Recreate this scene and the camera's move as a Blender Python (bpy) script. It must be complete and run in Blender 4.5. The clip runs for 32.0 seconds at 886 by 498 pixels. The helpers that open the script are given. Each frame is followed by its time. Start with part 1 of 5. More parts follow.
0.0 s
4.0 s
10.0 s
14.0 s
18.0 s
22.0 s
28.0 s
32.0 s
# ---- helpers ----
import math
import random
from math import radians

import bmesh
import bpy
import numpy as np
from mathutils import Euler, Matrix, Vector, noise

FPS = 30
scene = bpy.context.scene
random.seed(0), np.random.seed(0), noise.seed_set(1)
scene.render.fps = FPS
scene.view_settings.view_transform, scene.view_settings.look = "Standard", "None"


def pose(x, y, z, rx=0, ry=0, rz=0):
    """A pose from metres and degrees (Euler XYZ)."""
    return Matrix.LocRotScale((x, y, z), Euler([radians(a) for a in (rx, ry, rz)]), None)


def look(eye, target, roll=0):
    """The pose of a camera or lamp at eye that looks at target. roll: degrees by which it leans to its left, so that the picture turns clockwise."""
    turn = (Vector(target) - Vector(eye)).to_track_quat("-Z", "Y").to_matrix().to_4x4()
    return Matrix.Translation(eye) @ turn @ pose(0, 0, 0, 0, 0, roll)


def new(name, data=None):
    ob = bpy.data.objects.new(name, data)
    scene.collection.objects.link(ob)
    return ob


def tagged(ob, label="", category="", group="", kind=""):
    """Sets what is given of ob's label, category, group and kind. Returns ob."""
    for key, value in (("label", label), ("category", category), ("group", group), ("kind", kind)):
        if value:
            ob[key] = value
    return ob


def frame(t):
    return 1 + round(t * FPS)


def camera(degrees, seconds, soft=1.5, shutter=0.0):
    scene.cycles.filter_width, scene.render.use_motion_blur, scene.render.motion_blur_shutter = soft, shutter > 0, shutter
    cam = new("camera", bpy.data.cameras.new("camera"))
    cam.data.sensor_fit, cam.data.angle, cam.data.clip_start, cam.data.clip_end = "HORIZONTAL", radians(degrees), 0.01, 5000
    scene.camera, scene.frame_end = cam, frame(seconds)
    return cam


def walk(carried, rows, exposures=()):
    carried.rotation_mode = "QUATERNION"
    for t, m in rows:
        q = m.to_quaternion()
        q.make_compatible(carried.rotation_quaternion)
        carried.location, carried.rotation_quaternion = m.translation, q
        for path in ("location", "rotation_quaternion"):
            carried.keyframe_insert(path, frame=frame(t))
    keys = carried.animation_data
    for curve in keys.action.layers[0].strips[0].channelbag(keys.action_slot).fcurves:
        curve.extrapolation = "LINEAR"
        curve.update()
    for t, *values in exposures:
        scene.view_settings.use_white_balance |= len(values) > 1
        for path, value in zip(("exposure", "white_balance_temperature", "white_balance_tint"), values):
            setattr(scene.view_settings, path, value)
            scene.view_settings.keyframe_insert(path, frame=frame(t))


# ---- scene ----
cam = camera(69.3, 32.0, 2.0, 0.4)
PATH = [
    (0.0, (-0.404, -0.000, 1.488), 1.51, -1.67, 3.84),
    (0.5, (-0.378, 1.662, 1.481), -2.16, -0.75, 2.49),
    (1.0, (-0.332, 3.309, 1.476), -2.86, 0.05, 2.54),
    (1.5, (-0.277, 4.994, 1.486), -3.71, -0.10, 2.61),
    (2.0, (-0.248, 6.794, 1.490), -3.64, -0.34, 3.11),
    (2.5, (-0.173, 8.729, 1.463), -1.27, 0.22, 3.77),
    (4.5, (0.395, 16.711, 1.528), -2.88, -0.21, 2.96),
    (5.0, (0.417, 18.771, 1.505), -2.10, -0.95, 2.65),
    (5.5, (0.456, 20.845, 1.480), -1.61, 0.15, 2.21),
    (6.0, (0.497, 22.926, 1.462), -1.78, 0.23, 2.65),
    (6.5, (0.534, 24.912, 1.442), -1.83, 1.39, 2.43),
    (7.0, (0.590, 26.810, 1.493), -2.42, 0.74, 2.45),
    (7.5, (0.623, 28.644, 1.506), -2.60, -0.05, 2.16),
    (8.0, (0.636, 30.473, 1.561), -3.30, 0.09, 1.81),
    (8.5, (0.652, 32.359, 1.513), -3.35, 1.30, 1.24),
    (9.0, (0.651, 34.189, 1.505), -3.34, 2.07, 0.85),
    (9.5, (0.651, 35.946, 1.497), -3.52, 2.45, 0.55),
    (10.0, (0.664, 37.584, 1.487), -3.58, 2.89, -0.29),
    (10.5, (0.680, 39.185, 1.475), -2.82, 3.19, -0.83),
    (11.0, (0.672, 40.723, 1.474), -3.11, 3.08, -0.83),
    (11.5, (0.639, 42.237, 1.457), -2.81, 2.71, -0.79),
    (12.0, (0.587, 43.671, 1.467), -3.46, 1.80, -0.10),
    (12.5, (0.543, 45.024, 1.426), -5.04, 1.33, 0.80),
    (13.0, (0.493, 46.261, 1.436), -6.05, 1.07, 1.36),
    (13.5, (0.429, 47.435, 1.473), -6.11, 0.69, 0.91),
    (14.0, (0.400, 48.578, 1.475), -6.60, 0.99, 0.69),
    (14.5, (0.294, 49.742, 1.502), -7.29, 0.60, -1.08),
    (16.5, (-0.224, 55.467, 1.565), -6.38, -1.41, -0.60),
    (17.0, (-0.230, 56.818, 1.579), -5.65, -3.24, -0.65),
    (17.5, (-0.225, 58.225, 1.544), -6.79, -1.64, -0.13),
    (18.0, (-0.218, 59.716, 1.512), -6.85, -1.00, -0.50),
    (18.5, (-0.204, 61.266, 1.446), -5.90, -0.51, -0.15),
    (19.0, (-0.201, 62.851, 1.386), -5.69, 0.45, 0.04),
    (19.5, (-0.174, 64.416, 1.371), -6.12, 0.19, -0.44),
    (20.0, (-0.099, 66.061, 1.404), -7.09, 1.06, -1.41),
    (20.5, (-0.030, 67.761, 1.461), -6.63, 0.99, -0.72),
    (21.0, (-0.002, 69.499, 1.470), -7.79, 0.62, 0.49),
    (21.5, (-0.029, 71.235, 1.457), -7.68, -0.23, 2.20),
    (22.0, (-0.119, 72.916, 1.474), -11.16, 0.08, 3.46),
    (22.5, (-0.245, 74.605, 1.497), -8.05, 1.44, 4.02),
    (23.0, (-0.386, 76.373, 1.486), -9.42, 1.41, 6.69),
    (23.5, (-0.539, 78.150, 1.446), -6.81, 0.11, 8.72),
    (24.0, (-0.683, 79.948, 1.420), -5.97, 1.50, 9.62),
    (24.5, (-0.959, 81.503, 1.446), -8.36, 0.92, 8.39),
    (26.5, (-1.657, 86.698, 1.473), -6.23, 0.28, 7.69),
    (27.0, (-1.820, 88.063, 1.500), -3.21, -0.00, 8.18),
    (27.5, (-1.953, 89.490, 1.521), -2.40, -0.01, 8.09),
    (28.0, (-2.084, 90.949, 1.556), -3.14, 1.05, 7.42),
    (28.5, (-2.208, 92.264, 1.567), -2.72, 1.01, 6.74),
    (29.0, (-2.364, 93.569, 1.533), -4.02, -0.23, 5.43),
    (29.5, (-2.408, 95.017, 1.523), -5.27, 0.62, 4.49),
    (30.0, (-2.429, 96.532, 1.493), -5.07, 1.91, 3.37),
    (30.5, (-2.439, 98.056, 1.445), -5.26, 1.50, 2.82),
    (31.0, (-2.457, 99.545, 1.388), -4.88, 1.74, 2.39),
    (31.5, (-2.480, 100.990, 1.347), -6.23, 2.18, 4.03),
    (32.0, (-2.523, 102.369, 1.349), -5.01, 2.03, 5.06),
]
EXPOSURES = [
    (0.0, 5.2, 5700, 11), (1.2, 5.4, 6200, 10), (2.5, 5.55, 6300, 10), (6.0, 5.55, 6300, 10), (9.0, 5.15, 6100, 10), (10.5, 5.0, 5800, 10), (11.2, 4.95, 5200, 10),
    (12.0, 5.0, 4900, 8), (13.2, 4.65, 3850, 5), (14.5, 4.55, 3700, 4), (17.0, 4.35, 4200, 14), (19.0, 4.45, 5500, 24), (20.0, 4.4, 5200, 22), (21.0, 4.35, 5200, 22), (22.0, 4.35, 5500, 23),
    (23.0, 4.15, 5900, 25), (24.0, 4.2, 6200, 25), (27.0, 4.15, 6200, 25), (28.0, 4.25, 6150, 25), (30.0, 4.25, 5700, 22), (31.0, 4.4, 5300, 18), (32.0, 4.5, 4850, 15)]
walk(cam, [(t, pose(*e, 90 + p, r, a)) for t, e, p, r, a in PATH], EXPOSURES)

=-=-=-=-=

#### What you will do:
Extract only the lines from the line with "keys = carried.animation_data" through the line with "for path, value", keeping both end lines exactly as they are.

#### Output of the exercise:
    keys = carried.animation_data
    for curve in keys.action.layers[0].strips[0].channelbag(keys.action_slot).fcurves:
        curve.extrapolation = "LINEAR"
        curve.update()
    for t, *values in exposures:
        scene.view_settings.use_white_balance |= len(values) > 1
        for path, value in zip(("exposure", "white_balance_temperature", "white_balance_tint"), values):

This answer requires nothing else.